I'm working on a large software, that heavily relies on the call super anti-pattern.
Basically, an interface defines an init()
virtual method that is then overridden in every classes that inherits it.
When init()
is called on the class, EVERY overloaded init
methods are cascaded, from the base class to the top daughter class, and all in between.
But the user HAS to call its direct parent's init()
method in its own, which results in code like this:
class myClass : public Base
{
virtual void init()
{
Parent::Init() // often forgotten, or misplaced by the developer
// Do some init stuff
}
}
An alternative to this is usually to use delegates. The Base class has stuff to do in init
, that is declared final
in Base, and delegates part of it to an onInit()
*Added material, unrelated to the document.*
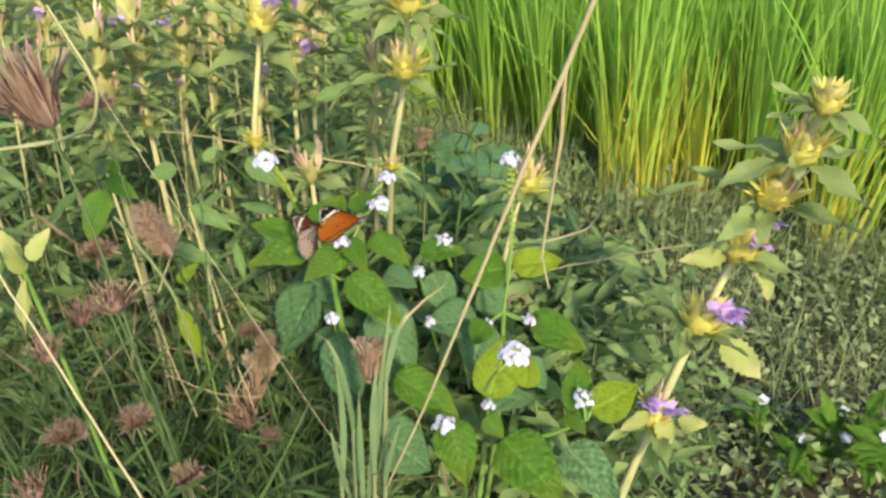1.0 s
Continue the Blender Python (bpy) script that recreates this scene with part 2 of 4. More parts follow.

method that inheriting classes should override. But this does not cascade the calls to all parent classes as I'd like it to.
The alternative I've first implemented is a variant of the delegate approach. Both daughter classes and Base implement a onInit()
and a init()
method.
init()
calls Parent::init()
followed by a call to onInit()
on itself, and is auto-generated using template meta-programming & macros.
and onInit()
contains the class-specific code.
# define DELEGATE(T, Parent) \
void init() override { Parent::init(); T::onInit(); }
struct Base
{
virtual void init() { Base::onInit(); }
virtual void onInit() {}
};
struct A : public Base
{
DELEGATE(A, Base)
void onInit() override { /* MyCustom code for A */ }
};
struct B : public A
{
DELEGATE(B, A)
void onInit() override { /* MyCustom code for B */ }
};
This works pretty well.. except that multiple inheritance becomes a mess, and even if handled, diamond inheritance causes issues with duplicated calls.
Which leaves me wondering: I can't be the only person looking for a design pattern solving my issue, and the stackoverflow community must know about it :)
Have you ever encountered a design pattern for this? I'm really looking forward to your ideas!